Have you ever wanted to bring more lightness and joy to your everyday interactions?
I've been inspired by a Ted Talk by the American comedian Michael Jr. He called it More than funny - and as well as having great tips about how to loosen up and generally bring more fun into your day, it reminded me of some deeper life lessons.
1. Be the giver, not the taker
Michael talks about training to be a comedian, with all the associated pressure to get laughs from people. It wasn’t until he turned the experience around and began to think in terms of giving other people the opportunity to laugh that his career really took off.
This principle has so many applications - whether you're pitching for business, having a high-stakes conversation, presenting in front of an audience or just generally interacting with others.
If you approach it with the mindset that you're giving the others in the experience an opportunity to gain something of value rather than trying to get something from them, the shift in results can be significant.
I experienced this when I started out as a keynote speaker. In the beginning it was all about me pushing information at the audience, hoping they'd like me and want to book me again or recommend me to someone else.
Eventually, I realised I wasn’t there to teach them. I was simply a catalyst to help them consider a new idea or recall something already in their memory. They chose to switch on their own light or not, and it was up to them what they did with that information.
Ideally, they’d take what I offered and it would make a positive difference in their life. My job was to give them that opportunity.
That shift turned my speaking business around because now I was approaching audiences with a different mindset. It enabled me to loosen up on stage and have fun with the experience, rather than setting rigid expectations on myself. I was far less focused on me and much more intent on everyone else in the room; what they needed in that moment and how I might help them.
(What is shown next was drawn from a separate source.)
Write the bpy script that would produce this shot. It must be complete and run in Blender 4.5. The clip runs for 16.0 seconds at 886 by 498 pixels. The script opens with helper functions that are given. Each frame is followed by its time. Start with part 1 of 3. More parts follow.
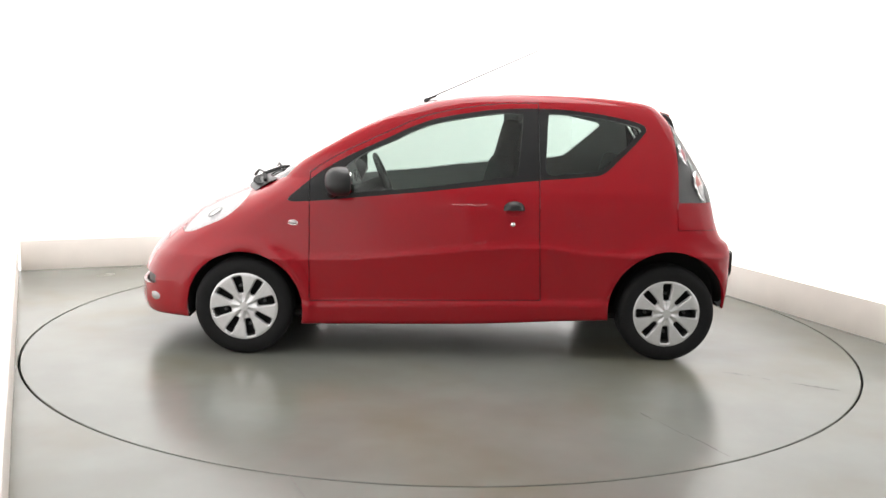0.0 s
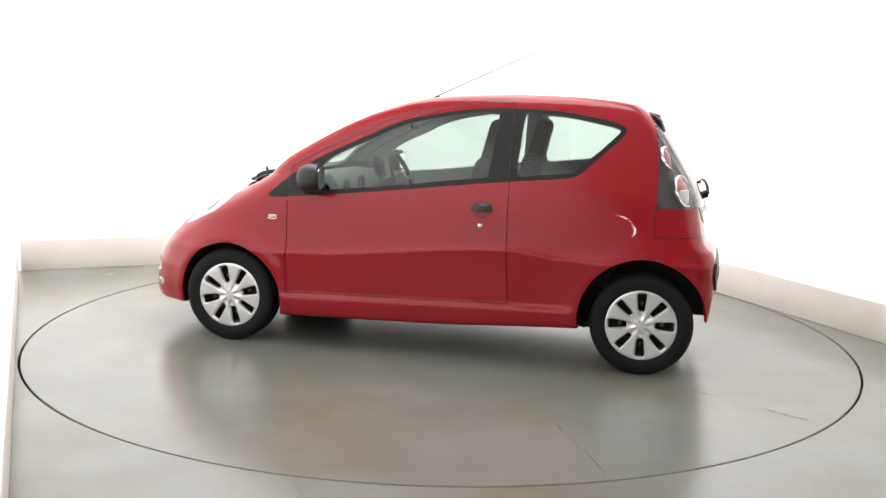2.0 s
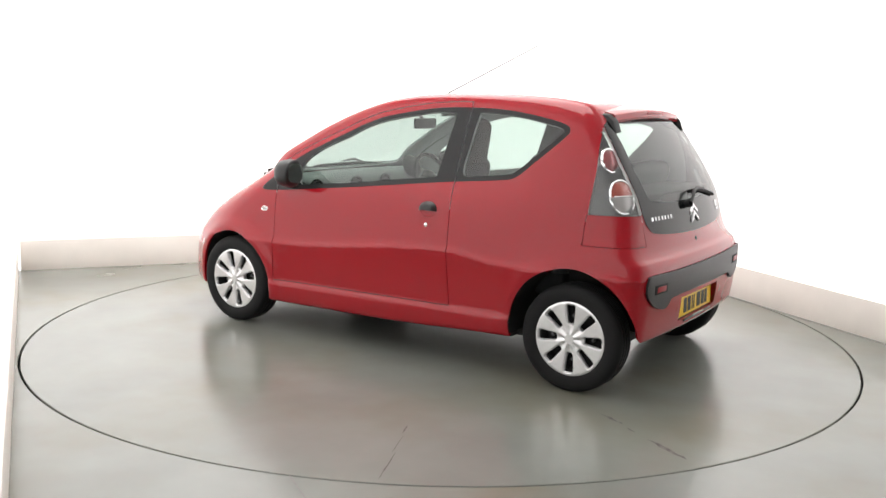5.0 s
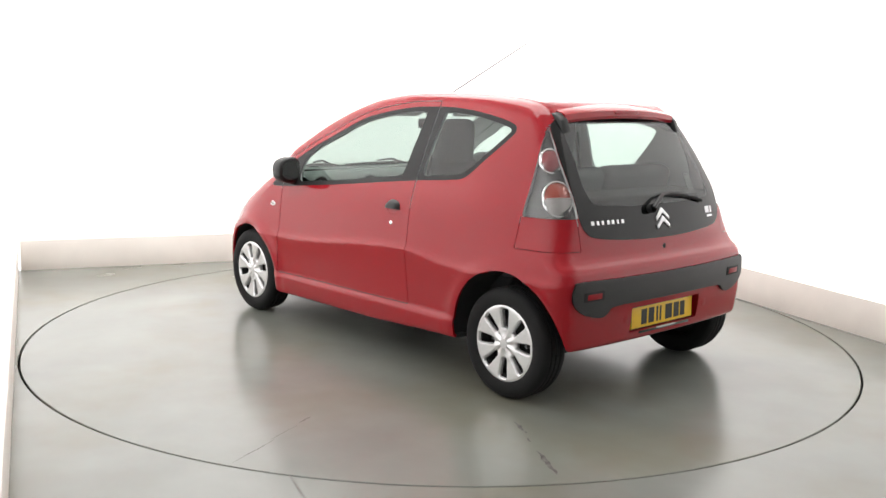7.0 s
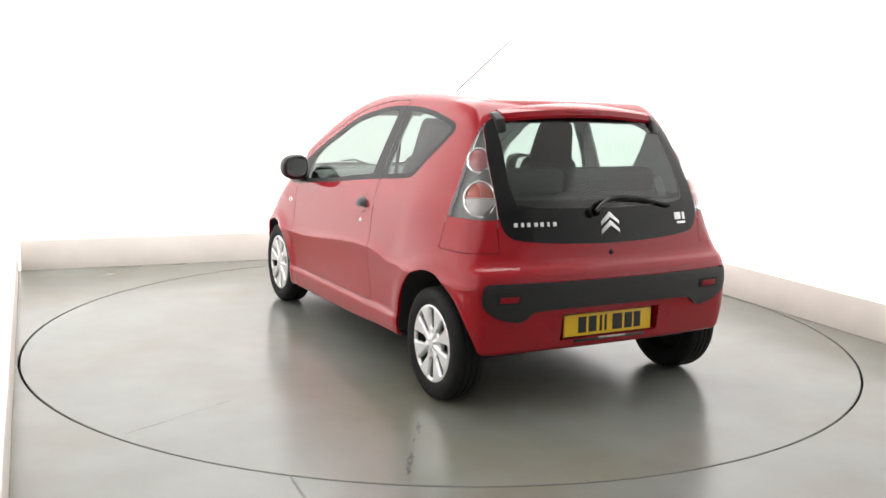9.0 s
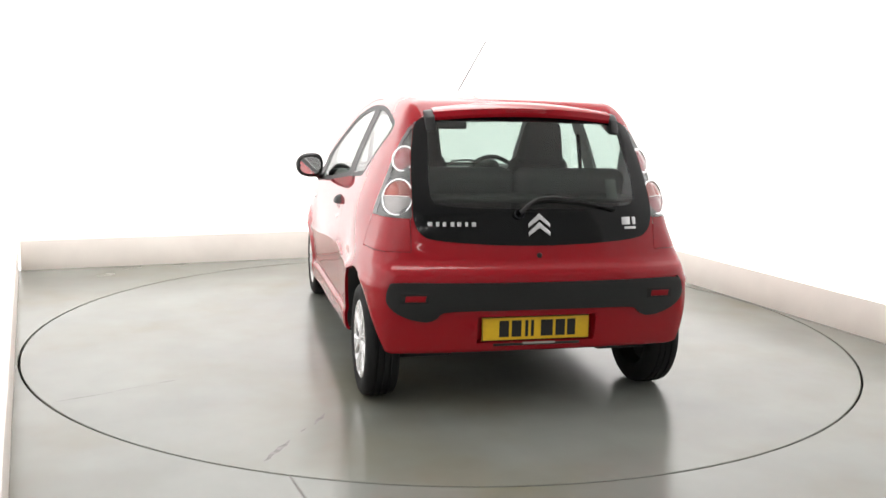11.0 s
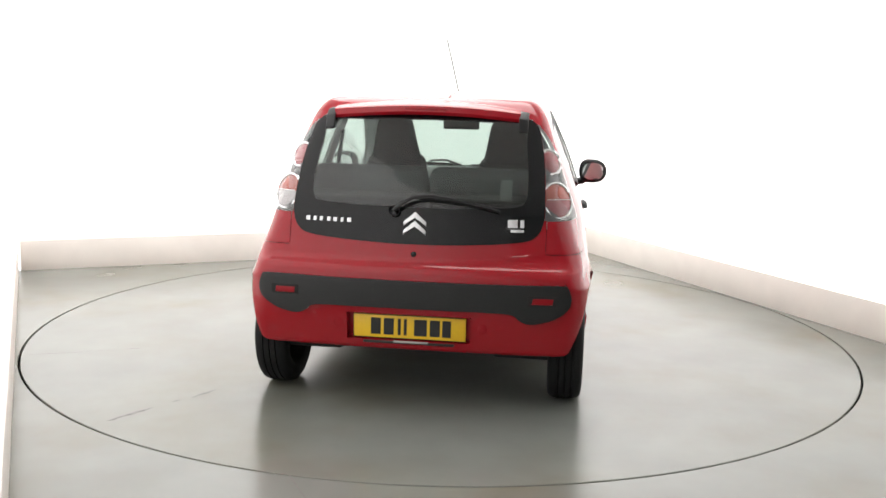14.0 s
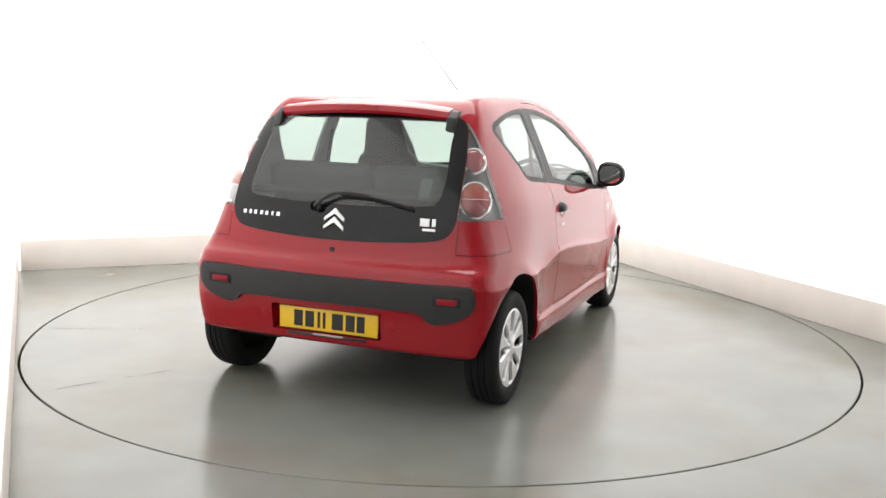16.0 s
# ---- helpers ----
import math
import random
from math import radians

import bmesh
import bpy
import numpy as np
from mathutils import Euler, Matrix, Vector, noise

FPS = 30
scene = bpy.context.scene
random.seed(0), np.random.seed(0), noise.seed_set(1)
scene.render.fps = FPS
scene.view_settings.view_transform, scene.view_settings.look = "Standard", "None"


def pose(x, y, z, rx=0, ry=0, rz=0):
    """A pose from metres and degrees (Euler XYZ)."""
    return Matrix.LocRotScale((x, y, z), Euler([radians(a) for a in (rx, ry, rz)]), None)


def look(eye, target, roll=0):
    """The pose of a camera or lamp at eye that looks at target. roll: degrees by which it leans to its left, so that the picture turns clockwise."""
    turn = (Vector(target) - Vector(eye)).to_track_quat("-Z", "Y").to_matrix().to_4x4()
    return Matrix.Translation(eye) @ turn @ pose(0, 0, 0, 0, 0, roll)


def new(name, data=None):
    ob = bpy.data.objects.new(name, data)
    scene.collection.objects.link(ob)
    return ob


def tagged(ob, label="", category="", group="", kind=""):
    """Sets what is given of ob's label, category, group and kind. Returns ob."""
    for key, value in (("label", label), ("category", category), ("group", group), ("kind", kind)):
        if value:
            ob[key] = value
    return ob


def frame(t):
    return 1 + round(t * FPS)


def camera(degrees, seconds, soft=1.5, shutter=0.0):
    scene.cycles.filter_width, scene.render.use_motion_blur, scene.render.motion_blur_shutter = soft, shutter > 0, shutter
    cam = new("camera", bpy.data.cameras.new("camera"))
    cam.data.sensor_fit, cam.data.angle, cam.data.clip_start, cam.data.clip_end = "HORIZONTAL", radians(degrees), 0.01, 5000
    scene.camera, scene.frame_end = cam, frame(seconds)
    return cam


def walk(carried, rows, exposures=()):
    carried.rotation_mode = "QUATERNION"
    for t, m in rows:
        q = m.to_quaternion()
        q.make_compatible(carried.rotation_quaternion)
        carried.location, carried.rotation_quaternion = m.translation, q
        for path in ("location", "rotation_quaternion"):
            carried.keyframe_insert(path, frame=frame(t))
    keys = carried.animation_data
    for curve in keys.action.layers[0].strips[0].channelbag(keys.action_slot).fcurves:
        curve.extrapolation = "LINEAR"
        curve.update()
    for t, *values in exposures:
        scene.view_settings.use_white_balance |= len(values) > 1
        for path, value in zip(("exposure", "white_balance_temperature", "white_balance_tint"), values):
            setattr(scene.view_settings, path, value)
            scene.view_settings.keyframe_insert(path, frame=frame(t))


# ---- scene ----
SECONDS = 16.0
cam = camera(51.6, SECONDS, soft=1.5)
EYE = (0.0, -5.657, 1.420)
PITCH, ROLL, YAW = 9.268, 1.414, -0.028
aim = Matrix.Translation(EYE) @ pose(0, 0, 0, 90 - PITCH, 0, -YAW) @ pose(0, 0, 0, 0, 0, ROLL)
walk(cam, [(0.0, aim), (SECONDS, aim)], exposures=[(0.0, 0.0), (SECONDS, 0.0)])

# ---- light: studio booth with glow added to its white walls, unseen ceiling lamp ----
world = bpy.data.worlds.new("world")
scene.world = world
world.use_nodes = True
world.node_tree.nodes["Background"].inputs[0].default_value = (0.9, 0.95, 1.0, 1)
world.node_tree.nodes["Background"].inputs[1].default_value = 0.05

ROOM = [Vector(p) for p in ((-3.351, 1.450, 0), (1.228, 3.431, 0), (4.960, -5.468, 0), (0.627, -7.342, 0))]
CEILING = 4.0


def area(name, eye, target, sx, sy, power, colour):
    data = bpy.data.lights.new(name, "AREA")
    data.shape, data.size, data.size_y, data.energy, data.color = "RECTANGLE", sx, sy, power, colour
    ob = new(name, data)
    ob.matrix_world = look(eye, target)
    return ob


AXIS = math.degrees(math.atan2(1.981, 4.579))
for along, depth, power in ((0.75, 4.4, 160),):
    lamp = area("ceiling_lamp", (0, 0, 0), (0, 0, -1), 2.4, depth, power, (1.0, 0.985, 0.965))
    n = Vector((-0.396, 0.918, 0)) * along
    lamp.matrix_world = pose(n.x + 0.15, n.y, CEILING - 0.06, 0, 0, AXIS)
# ---- materials ----


def material(name, base, rough=0.5, metal=0.0, spec=0.5, coat=0.0, vary=0.0, scale=20.0, bump=0.0, bscale=200.0, coord="Object"):
    m = bpy.data.materials.new(name)
    m.use_nodes = True
    nt = m.node_tree
    b = nt.nodes["Principled BSDF"]
    b.inputs["Base Color"].default_value = (*base, 1)
    b.inputs["Roughness"].default_value = rough
    b.inputs["Metallic"].default_value = metal
    b.inputs["Specular IOR Level"].default_value = spec
    b.inputs["Coat Weight"].default_value = coat
    b.inputs["Coat Roughness"].default_value = 0.02
    b.inputs["Coat IOR"].default_value = 1.45
    tc = nt.nodes.new("ShaderNodeTexCoord")
    if vary:
        ns = nt.nodes.new("ShaderNodeTexNoise")
        ns.inputs["Scale"].default_value, ns.inputs["Detail"].default_value = scale, 6
        nt.links.new(tc.outputs[coord], ns.inputs["Vector"])
        mr = nt.nodes.new("ShaderNodeMapRange")
        mr.inputs[1].default_value, mr.inputs[2].default_value = 0.3, 0.7
        mr.inputs[3].default_value, mr.inputs[4].default_value = 1 - vary, 1 + vary
        nt.links.new(ns.outputs["Fac"], mr.inputs[0])
        mx = nt.nodes.new("ShaderNodeMix")
        mx.data_type, mx.blend_type = "RGBA", "MULTIPLY"
        mx.inputs[0].default_value = 1
        mx.inputs[6].default_value = (*base, 1)
        nt.links.new(mr.outputs[0], mx.inputs[7])
        nt.links.new(mx.outputs[2], b.inputs["Base Color"])
        rr = nt.nodes.new("ShaderNodeMapRange")
        rr.inputs[3].default_value, rr.inputs[4].default_value = rough * (1 - vary), min(1, rough * (1 + vary))
        nt.links.new(ns.outputs["Fac"], rr.inputs[0])
        nt.links.new(rr.outputs[0], b.inputs["Roughness"])
    if bump:
        nb = nt.nodes.new("ShaderNodeTexNoise")
        nb.inputs["Scale"].default_value, nb.inputs["Detail"].default_value = bscale, 4
        nt.links.new(tc.outputs[coord], nb.inputs["Vector"])
        bp = nt.nodes.new("ShaderNodeBump")
        bp.inputs["Strength"].default_value, bp.inputs["Distance"].default_value = bump, 0.002
        nt.links.new(nb.outputs["Fac"], bp.inputs["Height"])
        nt.links.new(bp.outputs[0], b.inputs["Normal"])
    return m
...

And guess what? That led to much more business because people started getting greater value from my presentations. Rather than feeling "talked-at", they were able to grab hold of the pieces that resonated with them, and apply them where they best suited.
You can use this principle in so many areas of your life. In each interaction, ask yourself; “What opportunity am I offering others here, and how can I give them even more?” Watch how that mindset adjustment changes the outcome.
2. Have a great set-up, but never forget the punchline
As Michael Jr explains, comedy is all about set up and punchline. A joke without a punchline isn’t a joke at all, it’s just a long set-up.
He also applies that idea more broadly. How many people go through life in set-up mode and never get to their own punchline! What’s the point of it all? What are they really here to do?
Michael encourages his audience to think about their life’s punchline. What's yours? Do you know, or are you trapped in one long set-up that never gets to the point?
I call this your man on the moon, borrowing it from the incredible focus shown by those in the US space program in the 1960s. Their entire reason for getting out of bed each day - whether they were the chief scientist or the guy who cleaned the building - was to put a man on the moon. That was their punchline.
Whether you think of it as your punchline or your man on the moon, having a higher purpose or end game makes all the difference to how you approach each day, week, month and year of your life.
You’ve probably heard the saying If you aim at nothing you’ll hit it every time. Working towards your punchline gives focus and energy to your set-up.
3. The power of three
Many classic jokes are set up in a structure of three. The comedian gives one line, then another, and it's the third line that cracks you up. That’s where the comedy lies. Usually the funny line is completely incongruent with the first two, and that’s what makes it humorous.
Grouping information in threes goes far beyond the realm of comedy. It’s a principle you can apply to all your communication.
Writers and storytellers throughout history have recognised the human brain seems to easily absorb information in three. Goldilocks didn’t meet six bears, she encountered three. The US Declaration of Independence talks about life, liberty and the pursuit of happiness. It doesn’t go on with another eight points for you to remember.
Religious stories follow the same format. Consider the story of the Good Samaritan in the Bible. A traveller was robbed, beaten and left beside the road. First, a priest comes past and then a Levite, but neither of them stops to help. The third traveller - the Samaritan - is the one who stops to give assistance.
The number three has been described as the most persuasive number in communication, recognising that we humans can only hold a small amount of information in our short-term memory. Older research points to the number seven, but as the world has gathered speed and our attention spans have shrunk, we can hold three pieces of information much more easily than seven.
You'll see the rule of three in many forms of communication from marketing to safety signs and famous speeches. Steve Jobs frequently used this idea, to great effect. It will work for you as well, whether in a conversation where you need to clearly convey a message, saying your piece at a meeting to a small group, or in a large-scale presentation (notice I used three examples there?:)
The rule of three works with the written word too. Next time you write an email, try three simple messages and a call to action and see what difference that makes.
Thanks, Michael Jr, for some great wisdom wrapped in a comedy sandwich. Whether you apply these ideas to comedy, general communication or life as a whole they could be a game-changer.